COLLECTED MATERIAL:
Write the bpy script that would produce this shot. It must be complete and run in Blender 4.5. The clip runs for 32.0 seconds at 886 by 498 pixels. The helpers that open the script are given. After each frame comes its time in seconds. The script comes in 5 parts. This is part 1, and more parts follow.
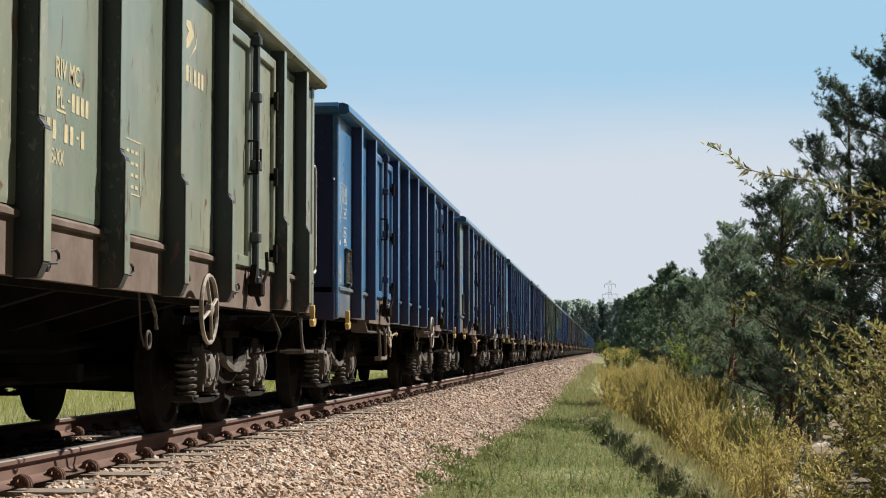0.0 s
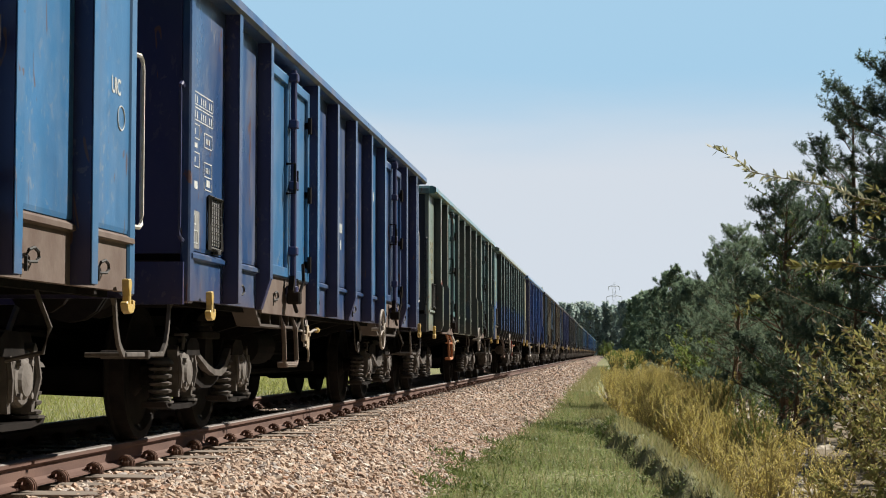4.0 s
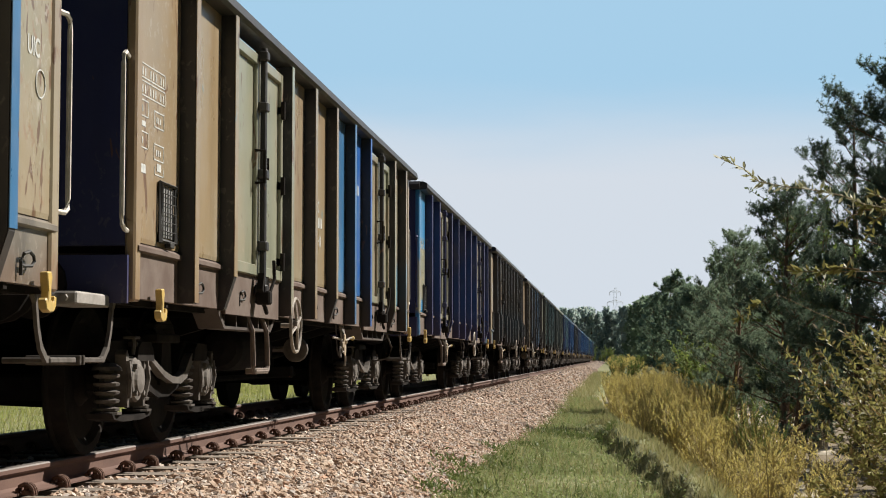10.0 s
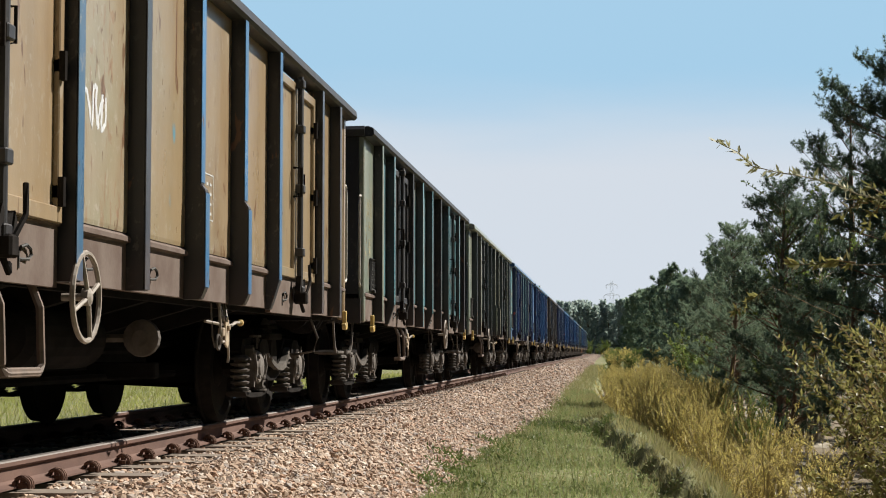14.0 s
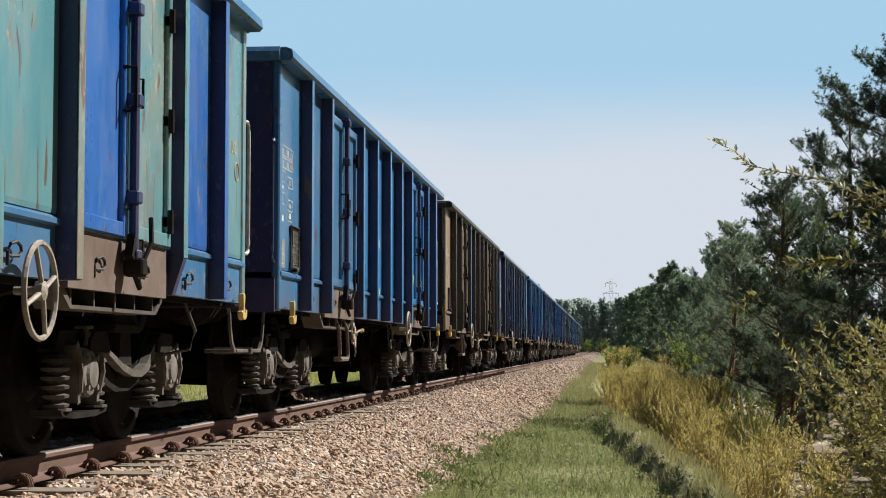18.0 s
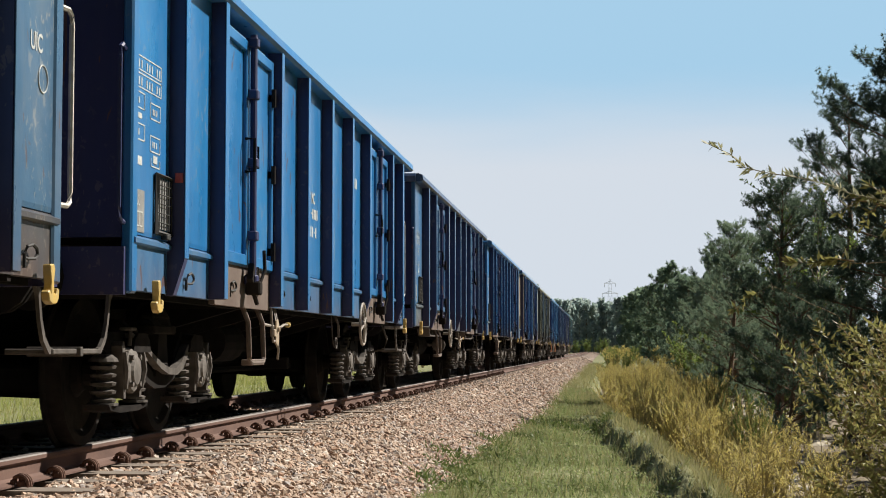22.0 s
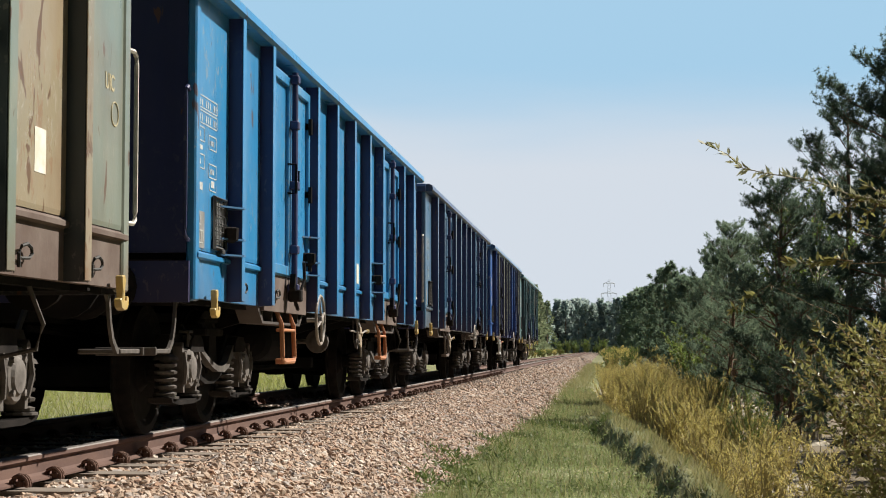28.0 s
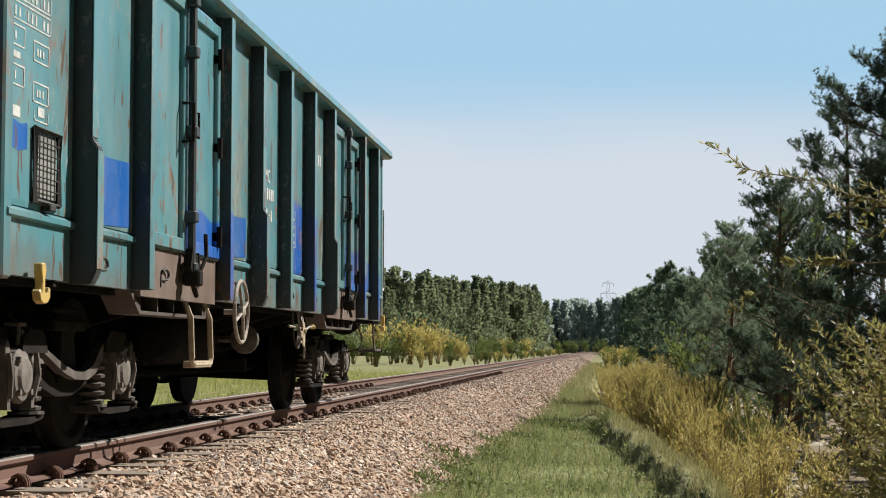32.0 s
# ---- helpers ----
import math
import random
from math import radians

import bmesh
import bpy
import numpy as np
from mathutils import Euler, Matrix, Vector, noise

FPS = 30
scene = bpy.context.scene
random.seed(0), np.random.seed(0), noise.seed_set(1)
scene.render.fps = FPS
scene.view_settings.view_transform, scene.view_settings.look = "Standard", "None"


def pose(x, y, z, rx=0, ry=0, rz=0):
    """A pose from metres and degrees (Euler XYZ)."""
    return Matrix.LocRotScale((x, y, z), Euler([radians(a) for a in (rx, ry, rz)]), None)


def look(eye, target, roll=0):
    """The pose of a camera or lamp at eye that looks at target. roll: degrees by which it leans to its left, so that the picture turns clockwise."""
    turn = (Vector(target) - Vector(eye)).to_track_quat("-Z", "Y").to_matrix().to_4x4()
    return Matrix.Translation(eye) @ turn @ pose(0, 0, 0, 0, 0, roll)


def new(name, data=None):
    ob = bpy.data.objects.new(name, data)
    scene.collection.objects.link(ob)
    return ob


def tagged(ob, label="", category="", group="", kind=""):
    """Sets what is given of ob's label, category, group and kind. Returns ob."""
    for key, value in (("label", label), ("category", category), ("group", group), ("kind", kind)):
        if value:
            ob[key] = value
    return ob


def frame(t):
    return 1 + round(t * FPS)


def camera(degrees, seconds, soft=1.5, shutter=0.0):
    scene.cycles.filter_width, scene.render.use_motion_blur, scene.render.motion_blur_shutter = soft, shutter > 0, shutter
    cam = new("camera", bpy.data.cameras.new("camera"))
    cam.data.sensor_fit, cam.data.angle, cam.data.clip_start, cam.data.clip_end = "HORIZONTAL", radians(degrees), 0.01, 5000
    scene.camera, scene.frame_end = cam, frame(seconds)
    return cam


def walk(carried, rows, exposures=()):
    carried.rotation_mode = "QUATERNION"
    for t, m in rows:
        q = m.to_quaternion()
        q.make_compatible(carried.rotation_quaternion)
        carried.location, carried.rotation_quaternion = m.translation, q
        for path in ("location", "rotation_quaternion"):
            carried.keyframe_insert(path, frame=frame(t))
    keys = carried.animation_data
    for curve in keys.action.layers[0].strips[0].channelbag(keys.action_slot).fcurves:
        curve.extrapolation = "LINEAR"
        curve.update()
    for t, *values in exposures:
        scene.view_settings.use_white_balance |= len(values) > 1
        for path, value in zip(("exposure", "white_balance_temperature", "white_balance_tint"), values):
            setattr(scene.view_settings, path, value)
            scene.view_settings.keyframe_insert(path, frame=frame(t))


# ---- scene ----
# the camera stands beside the line and sways a little in the hand
EYE = (4.031, 0.0, 0.598)
SWAY = [
    (0, 5.426, 3.411), (0.5, 5.424, 3.411), (1, 5.424, 3.411), (1.5, 5.453, 3.411), (2, 5.479, 3.411), (2.5, 5.453, 3.411),
    (3, 5.455, 3.411), (3.5, 5.566, 3.497), (5.5, 5.482, 3.440), (6, 5.453, 3.411), (6.5, 5.599, 3.440), (7, 5.566, 3.442),
    (7.5, 5.514, 3.440), (8, 5.543, 3.469), (8.5, 5.538, 3.440), (9, 5.630, 3.442), (9.5, 5.596, 3.442), (10, 5.593, 3.673),
    (10.5, 5.628, 3.646), (11, 5.596, 3.617), (11.5, 5.596, 3.615), (12, 5.593, 3.561), (12.5, 5.543, 3.527), (13, 5.538, 3.497),
    (13.5, 5.507, 3.464), (14, 5.479, 3.440), (14.5, 5.509, 3.411), (16.5, 5.512, 3.411), (17, 5.482, 3.411), (17.5, 5.453, 3.386),
    (18, 5.453, 3.381), (18.5, 5.453, 3.381), (19, 5.453, 3.383), (19.5, 5.453, 3.381), (20, 5.453, 3.381), (20.5, 5.455, 3.367),
    (21, 5.453, 3.381), (21.5, 5.450, 3.381), (22, 5.426, 3.381), (22.5, 5.429, 3.367), (23, 5.453, 3.381), (23.5, 5.424, 3.381),
    (24, 5.453, 3.381), (24.5, 5.453, 3.381), (25, 5.426, 3.407), (25.5, 5.424, 3.383), (27.5, 5.395, 3.408), (28, 5.395, 3.386),
    (28.5, 5.395, 3.408), (29, 5.395, 3.381), (29.5, 5.395, 3.381), (30, 5.368, 3.381), (30.5, 5.370, 3.381), (31, 5.370, 3.381),
    (31.5, 5.379, 3.381), (32, 5.365, 3.381),
]
cam = camera(29.2, 32.0, soft=1.05, shutter=0.0)
walk(cam, [(t, pose(*EYE, 90 + tilt, 0, turn)) for t, turn, tilt in SWAY], exposures=[(0, 0.75), (32, 0.75)])

# ---- light ----
SUN_EL, SUN_AZ = 42.0, 55.0        # azimuth from +y towards +x
world = bpy.data.worlds.new("sky")
scene.world = world
world.use_nodes = True
wn, wl = world.node_tree.nodes, world.node_tree.links
bg = wn["Background"]
sky = wn.new("ShaderNodeTexSky")
sky.sky_type, sky.sun_disc = "NISHITA", False
sky.sun_elevation, sky.sun_rotation = radians(SUN_EL), radians(SUN_AZ)
sky.air_density, sky.dust_density, sky.ozone_density = 1.0, 0.6, 1.0
# a bright hazy veil low over the horizon, turning blue a little higher and clear overhead
wc = wn.new("ShaderNodeTexCoord")
ws = wn.new("ShaderNodeSeparateXYZ")
wisp = wn.new("ShaderNodeTexNoise")
wisp.inputs["Scale"].default_value, wisp.inputs["Detail"].default_value = 2.5, 5
stretch = wn.new("ShaderNodeVectorMath")
stretch.operation = "MULTIPLY"
stretch.inputs[1].default_value = (1.0, 1.0, 6.0)
wl.new(wc.outputs["Generated"], stretch.inputs[0])
wl.new(stretch.outputs[0], wisp.inputs["Vector"])
ruffle = wn.new("ShaderNodeVectorMath")
ruffle.operation = "MULTIPLY_ADD"
wl.new(wisp.outputs["Fac"], ruffle.inputs[0])
ruffle.inputs[1].default_value = (0.0, 0.0, 0.05)
shifted = wn.new("ShaderNodeVectorMath")
shifted.operation = "ADD"
shifted.inputs[1].default_value = (0.0, 0.0, -0.025)
wl.new(wc.outputs["Generated"], shifted.inputs[0])
wl.new(shifted.outputs[0], ruffle.inputs[2])
wl.new(ruffle.outputs[0], ws.inputs[0])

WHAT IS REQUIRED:
Output the lines above in full and exactly as given, omitting any pictures.

SOLUTION TO THIS TASK:
Write the bpy script that would produce this shot. It must be complete and run in Blender 4.5. The clip runs for 32.0 seconds at 886 by 498 pixels. The helpers that open the script are given. After each frame comes its time in seconds. The script comes in 5 parts. This is part 1, and more parts follow.
0.0 s
4.0 s
10.0 s
14.0 s
18.0 s
22.0 s
28.0 s
32.0 s
# ---- helpers ----
import math
import random
from math import radians

import bmesh
import bpy
import numpy as np
from mathutils import Euler, Matrix, Vector, noise

FPS = 30
scene = bpy.context.scene
random.seed(0), np.random.seed(0), noise.seed_set(1)
scene.render.fps = FPS
scene.view_settings.view_transform, scene.view_settings.look = "Standard", "None"


def pose(x, y, z, rx=0, ry=0, rz=0):
    """A pose from metres and degrees (Euler XYZ)."""
    return Matrix.LocRotScale((x, y, z), Euler([radians(a) for a in (rx, ry, rz)]), None)


def look(eye, target, roll=0):
    """The pose of a camera or lamp at eye that looks at target. roll: degrees by which it leans to its left, so that the picture turns clockwise."""
    turn = (Vector(target) - Vector(eye)).to_track_quat("-Z", "Y").to_matrix().to_4x4()
    return Matrix.Translation(eye) @ turn @ pose(0, 0, 0, 0, 0, roll)


def new(name, data=None):
    ob = bpy.data.objects.new(name, data)
    scene.collection.objects.link(ob)
    return ob


def tagged(ob, label="", category="", group="", kind=""):
    """Sets what is given of ob's label, category, group and kind. Returns ob."""
    for key, value in (("label", label), ("category", category), ("group", group), ("kind", kind)):
        if value:
            ob[key] = value
    return ob


def frame(t):
    return 1 + round(t * FPS)


def camera(degrees, seconds, soft=1.5, shutter=0.0):
    scene.cycles.filter_width, scene.render.use_motion_blur, scene.render.motion_blur_shutter = soft, shutter > 0, shutter
    cam = new("camera", bpy.data.cameras.new("camera"))
    cam.data.sensor_fit, cam.data.angle, cam.data.clip_start, cam.data.clip_end = "HORIZONTAL", radians(degrees), 0.01, 5000
    scene.camera, scene.frame_end = cam, frame(seconds)
    return cam


def walk(carried, rows, exposures=()):
    carried.rotation_mode = "QUATERNION"
    for t, m in rows:
        q = m.to_quaternion()
        q.make_compatible(carried.rotation_quaternion)
        carried.location, carried.rotation_quaternion = m.translation, q
        for path in ("location", "rotation_quaternion"):
            carried.keyframe_insert(path, frame=frame(t))
    keys = carried.animation_data
    for curve in keys.action.layers[0].strips[0].channelbag(keys.action_slot).fcurves:
        curve.extrapolation = "LINEAR"
        curve.update()
    for t, *values in exposures:
        scene.view_settings.use_white_balance |= len(values) > 1
        for path, value in zip(("exposure", "white_balance_temperature", "white_balance_tint"), values):
            setattr(scene.view_settings, path, value)
            scene.view_settings.keyframe_insert(path, frame=frame(t))


# ---- scene ----
# the camera stands beside the line and sways a little in the hand
EYE = (4.031, 0.0, 0.598)
SWAY = [
    (0, 5.426, 3.411), (0.5, 5.424, 3.411), (1, 5.424, 3.411), (1.5, 5.453, 3.411), (2, 5.479, 3.411), (2.5, 5.453, 3.411),
    (3, 5.455, 3.411), (3.5, 5.566, 3.497), (5.5, 5.482, 3.440), (6, 5.453, 3.411), (6.5, 5.599, 3.440), (7, 5.566, 3.442),
    (7.5, 5.514, 3.440), (8, 5.543, 3.469), (8.5, 5.538, 3.440), (9, 5.630, 3.442), (9.5, 5.596, 3.442), (10, 5.593, 3.673),
    (10.5, 5.628, 3.646), (11, 5.596, 3.617), (11.5, 5.596, 3.615), (12, 5.593, 3.561), (12.5, 5.543, 3.527), (13, 5.538, 3.497),
    (13.5, 5.507, 3.464), (14, 5.479, 3.440), (14.5, 5.509, 3.411), (16.5, 5.512, 3.411), (17, 5.482, 3.411), (17.5, 5.453, 3.386),
    (18, 5.453, 3.381), (18.5, 5.453, 3.381), (19, 5.453, 3.383), (19.5, 5.453, 3.381), (20, 5.453, 3.381), (20.5, 5.455, 3.367),
    (21, 5.453, 3.381), (21.5, 5.450, 3.381), (22, 5.426, 3.381), (22.5, 5.429, 3.367), (23, 5.453, 3.381), (23.5, 5.424, 3.381),
    (24, 5.453, 3.381), (24.5, 5.453, 3.381), (25, 5.426, 3.407), (25.5, 5.424, 3.383), (27.5, 5.395, 3.408), (28, 5.395, 3.386),
    (28.5, 5.395, 3.408), (29, 5.395, 3.381), (29.5, 5.395, 3.381), (30, 5.368, 3.381), (30.5, 5.370, 3.381), (31, 5.370, 3.381),
    (31.5, 5.379, 3.381), (32, 5.365, 3.381),
]
cam = camera(29.2, 32.0, soft=1.05, shutter=0.0)
walk(cam, [(t, pose(*EYE, 90 + tilt, 0, turn)) for t, turn, tilt in SWAY], exposures=[(0, 0.75), (32, 0.75)])

# ---- light ----
SUN_EL, SUN_AZ = 42.0, 55.0        # azimuth from +y towards +x
world = bpy.data.worlds.new("sky")
scene.world = world
world.use_nodes = True
wn, wl = world.node_tree.nodes, world.node_tree.links
bg = wn["Background"]
sky = wn.new("ShaderNodeTexSky")
sky.sky_type, sky.sun_disc = "NISHITA", False
sky.sun_elevation, sky.sun_rotation = radians(SUN_EL), radians(SUN_AZ)
sky.air_density, sky.dust_density, sky.ozone_density = 1.0, 0.6, 1.0
# a bright hazy veil low over the horizon, turning blue a little higher and clear overhead
wc = wn.new("ShaderNodeTexCoord")
ws = wn.new("ShaderNodeSeparateXYZ")
wisp = wn.new("ShaderNodeTexNoise")
wisp.inputs["Scale"].default_value, wisp.inputs["Detail"].default_value = 2.5, 5
stretch = wn.new("ShaderNodeVectorMath")
stretch.operation = "MULTIPLY"
stretch.inputs[1].default_value = (1.0, 1.0, 6.0)
wl.new(wc.outputs["Generated"], stretch.inputs[0])
wl.new(stretch.outputs[0], wisp.inputs["Vector"])
ruffle = wn.new("ShaderNodeVectorMath")
ruffle.operation = "MULTIPLY_ADD"
wl.new(wisp.outputs["Fac"], ruffle.inputs[0])
ruffle.inputs[1].default_value = (0.0, 0.0, 0.05)
shifted = wn.new("ShaderNodeVectorMath")
shifted.operation = "ADD"
shifted.inputs[1].default_value = (0.0, 0.0, -0.025)
wl.new(wc.outputs["Generated"], shifted.inputs[0])
wl.new(shifted.outputs[0], ruffle.inputs[2])
wl.new(ruffle.outputs[0], ws.inputs[0])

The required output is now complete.